◆ Direction ◆
Copy out all the lines exactly. Omit pictures.

◆ Data extract ◆
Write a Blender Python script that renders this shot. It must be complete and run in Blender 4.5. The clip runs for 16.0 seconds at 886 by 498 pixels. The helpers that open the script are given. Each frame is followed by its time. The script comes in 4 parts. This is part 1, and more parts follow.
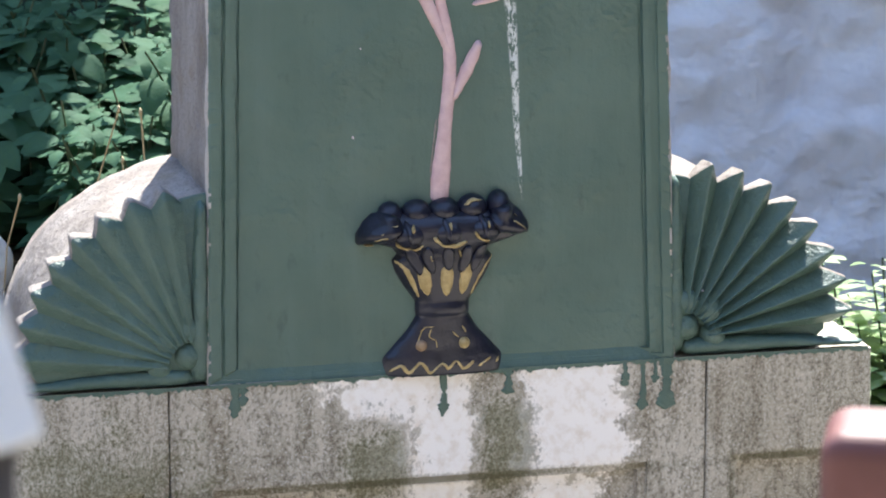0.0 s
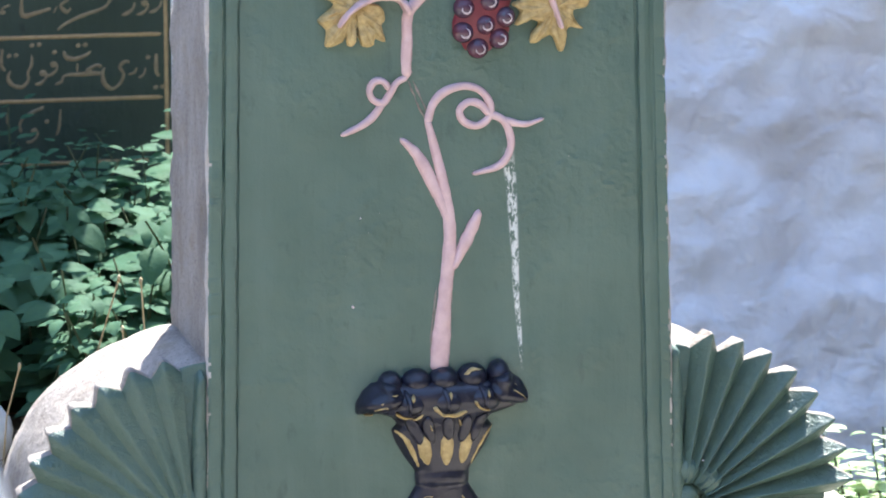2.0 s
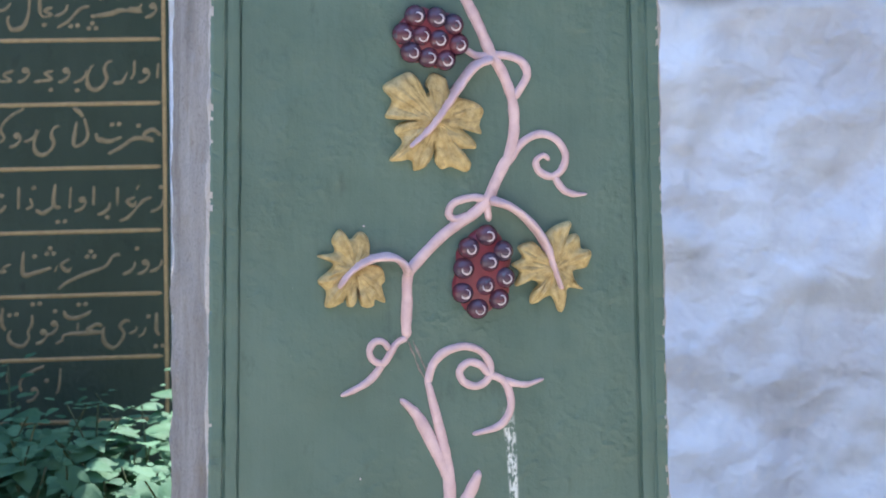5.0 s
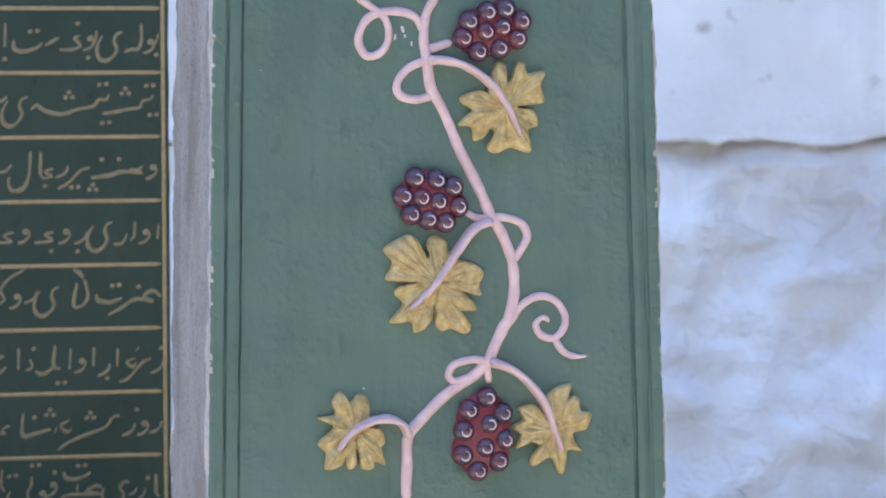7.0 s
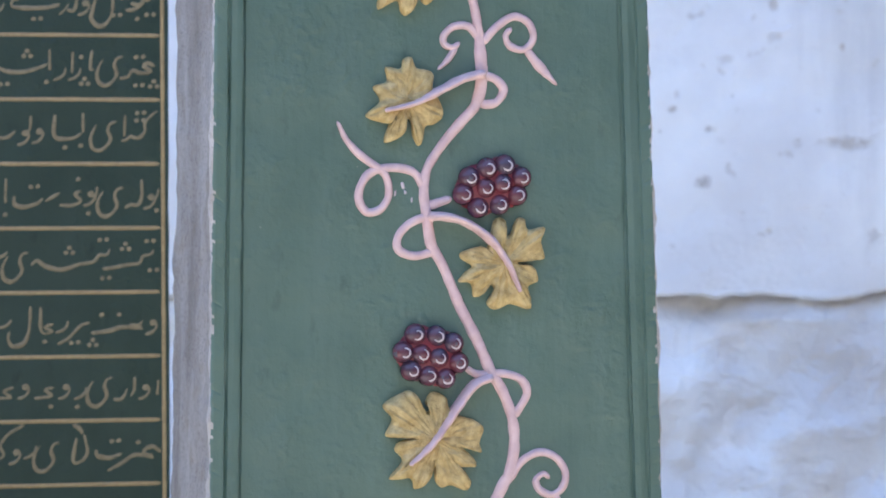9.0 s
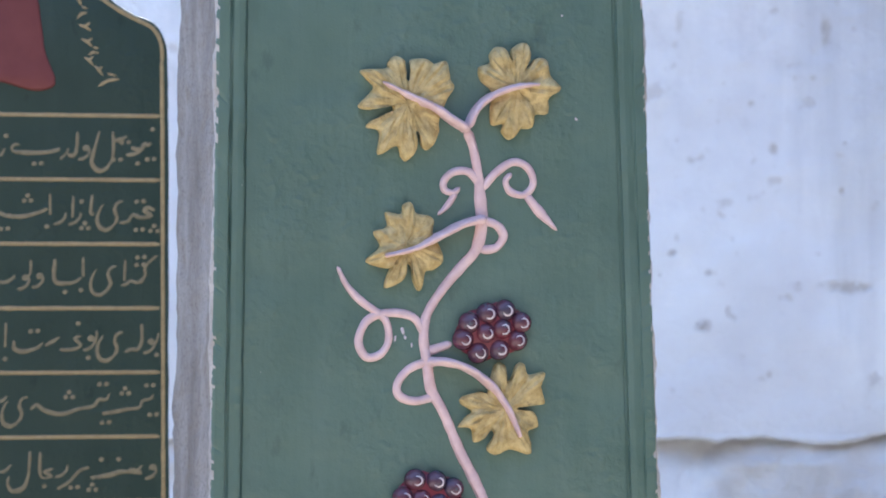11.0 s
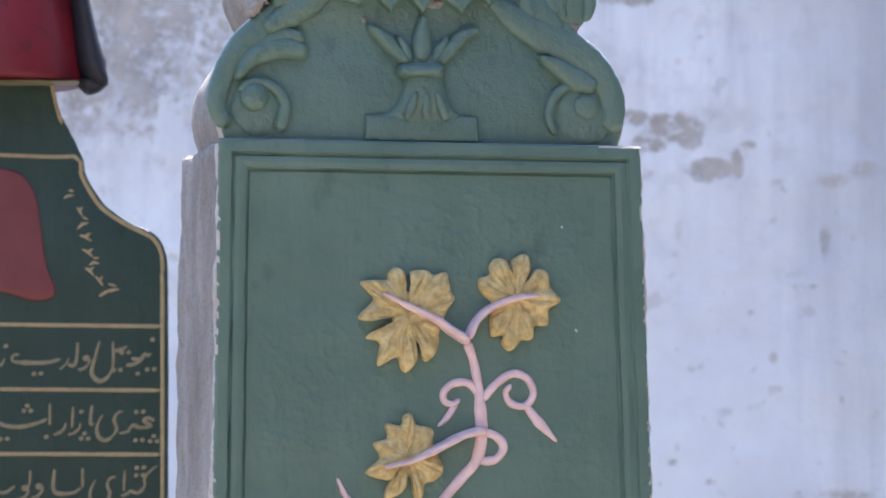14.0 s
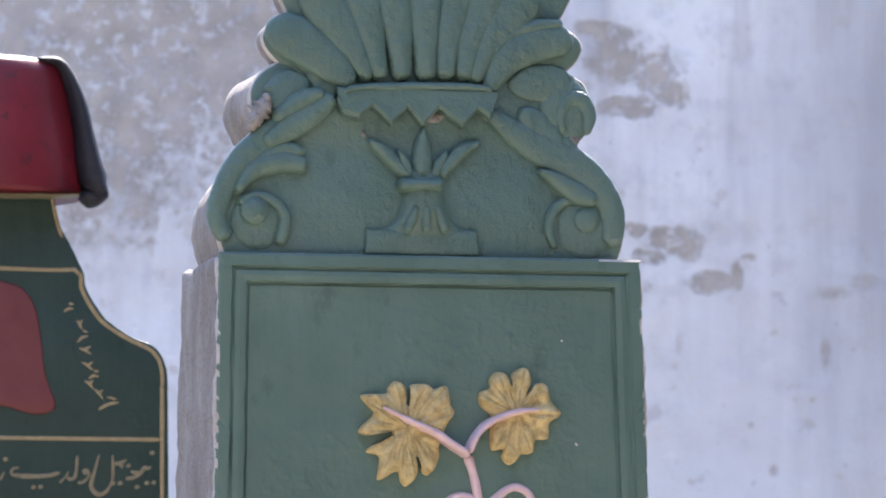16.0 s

◆ Answer for this exercise ◆
Write a Blender Python script that renders this shot. It must be complete and run in Blender 4.5. The clip runs for 16.0 seconds at 886 by 498 pixels. The helpers that open the script are given. Each frame is followed by its time. The script comes in 4 parts. This is part 1, and more parts follow.
0.0 s
2.0 s
5.0 s
7.0 s
9.0 s
11.0 s
14.0 s
16.0 s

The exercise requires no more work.